DATASET EXCERPT:
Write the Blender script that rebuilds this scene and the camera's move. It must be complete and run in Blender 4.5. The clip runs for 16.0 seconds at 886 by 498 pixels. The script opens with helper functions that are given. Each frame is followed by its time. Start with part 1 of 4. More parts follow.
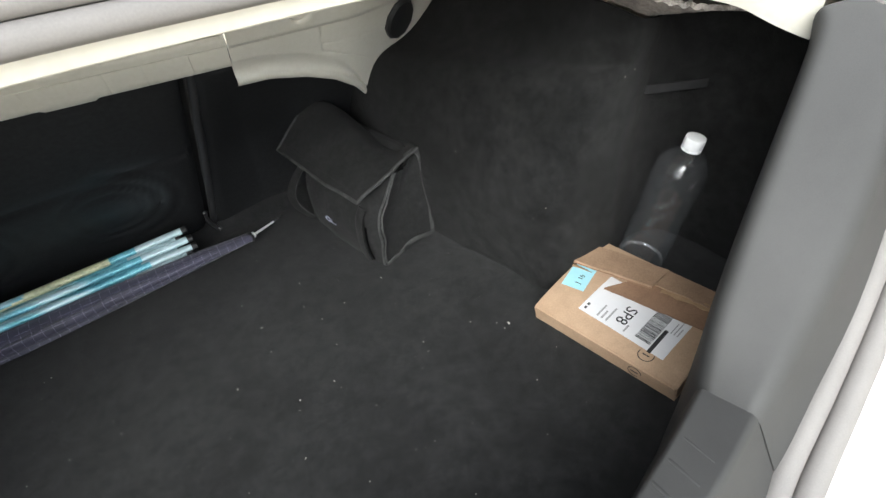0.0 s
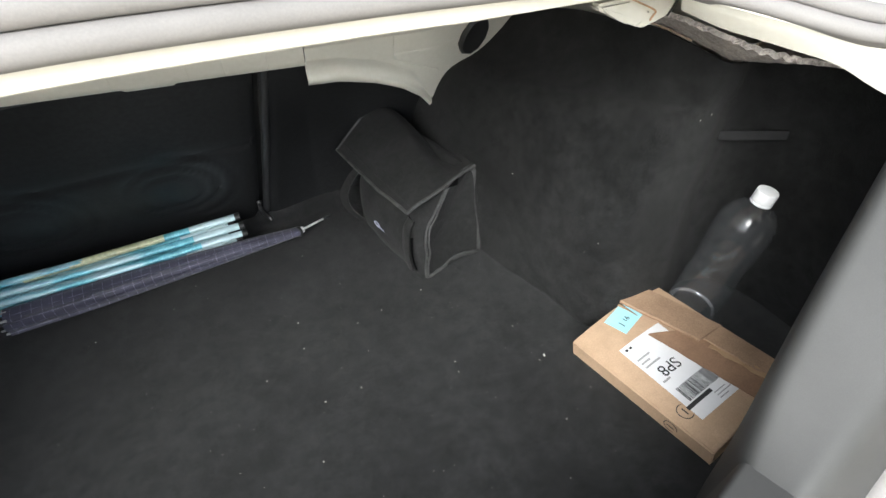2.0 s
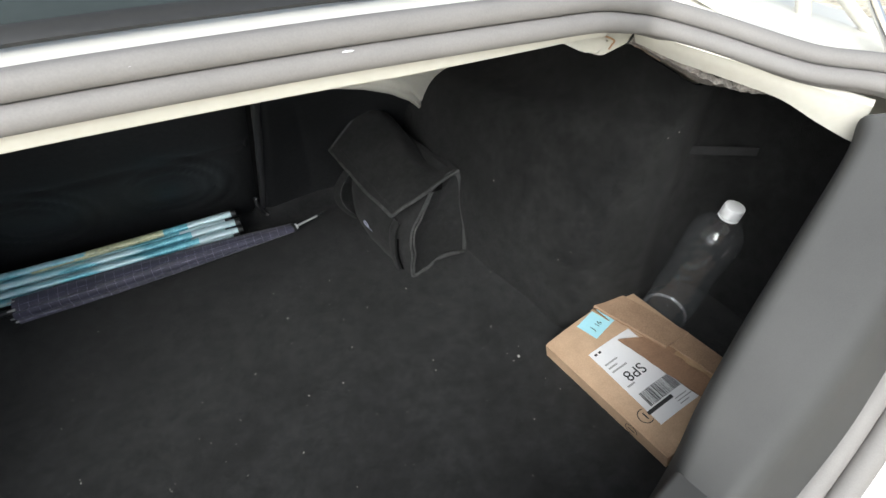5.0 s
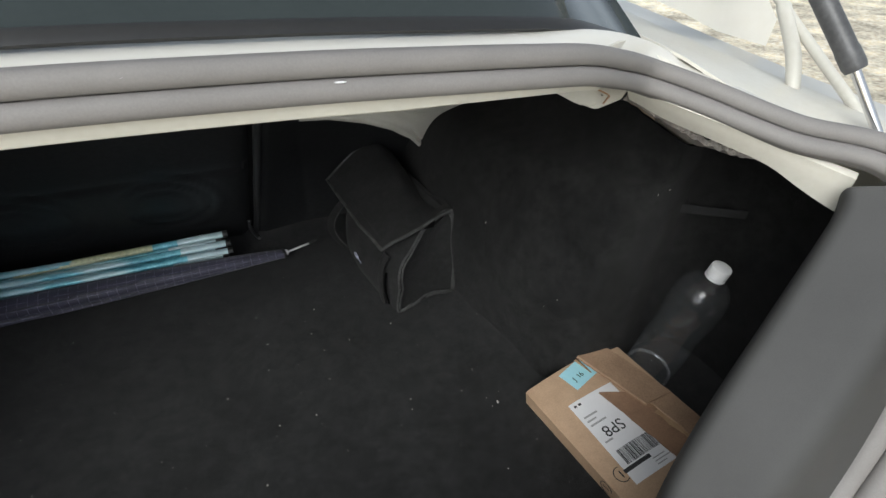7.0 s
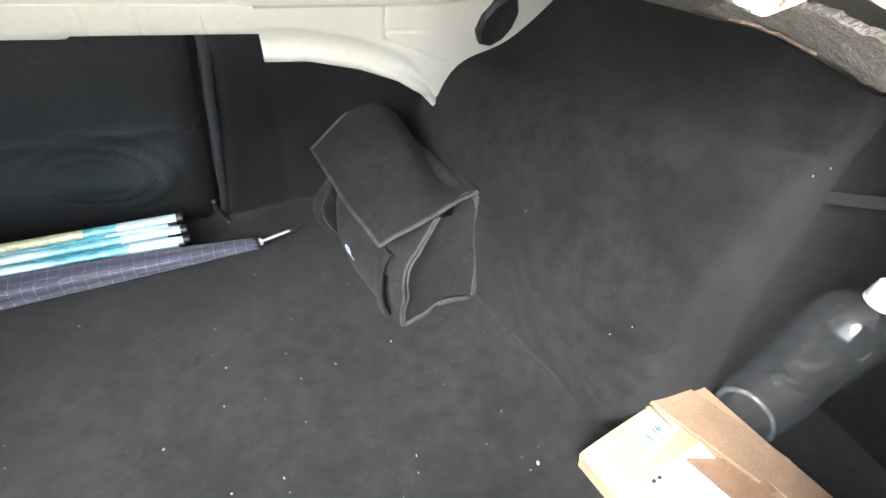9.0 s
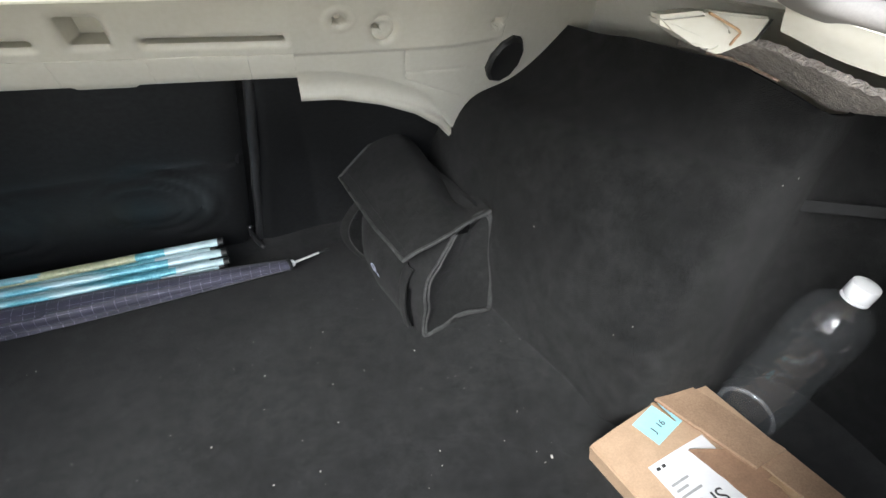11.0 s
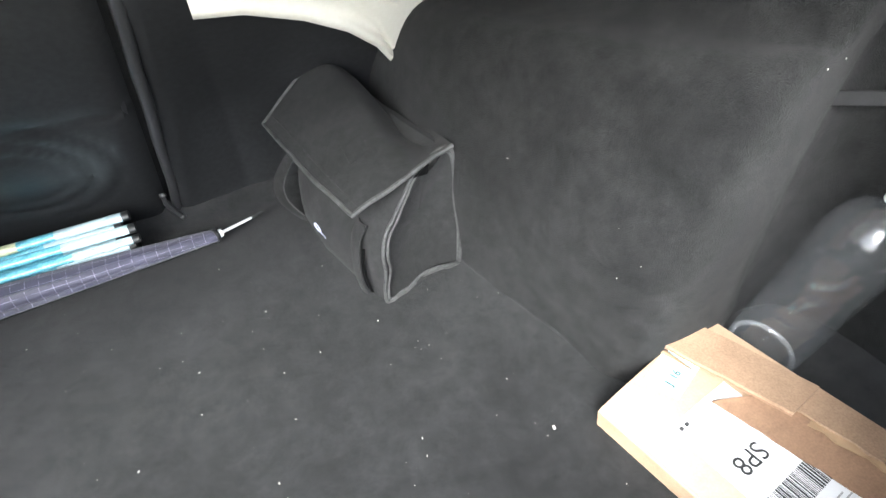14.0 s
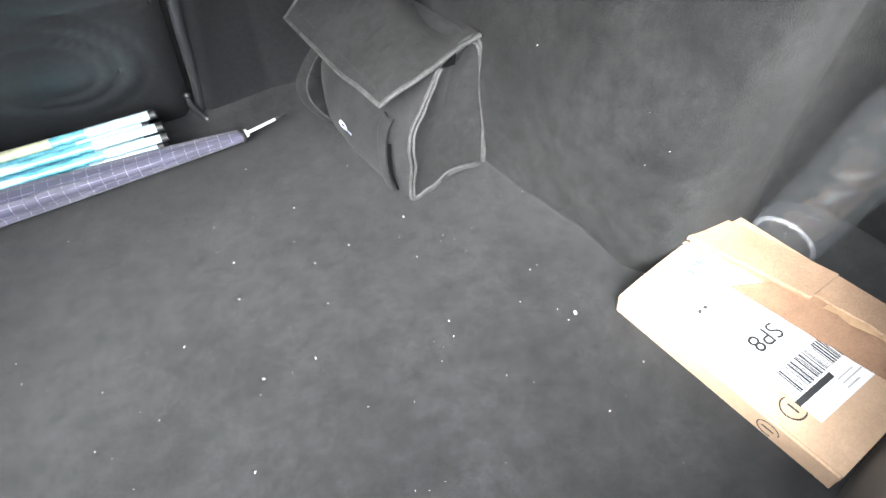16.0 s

PROBLEM STATEMENT:
Copy the data word for word. Pictures do not go in the copy.

RESULT OF THE TASK:
Write the Blender script that rebuilds this scene and the camera's move. It must be complete and run in Blender 4.5. The clip runs for 16.0 seconds at 886 by 498 pixels. The script opens with helper functions that are given. Each frame is followed by its time. Start with part 1 of 4. More parts follow.
0.0 s
2.0 s
5.0 s
7.0 s
9.0 s
11.0 s
14.0 s
16.0 s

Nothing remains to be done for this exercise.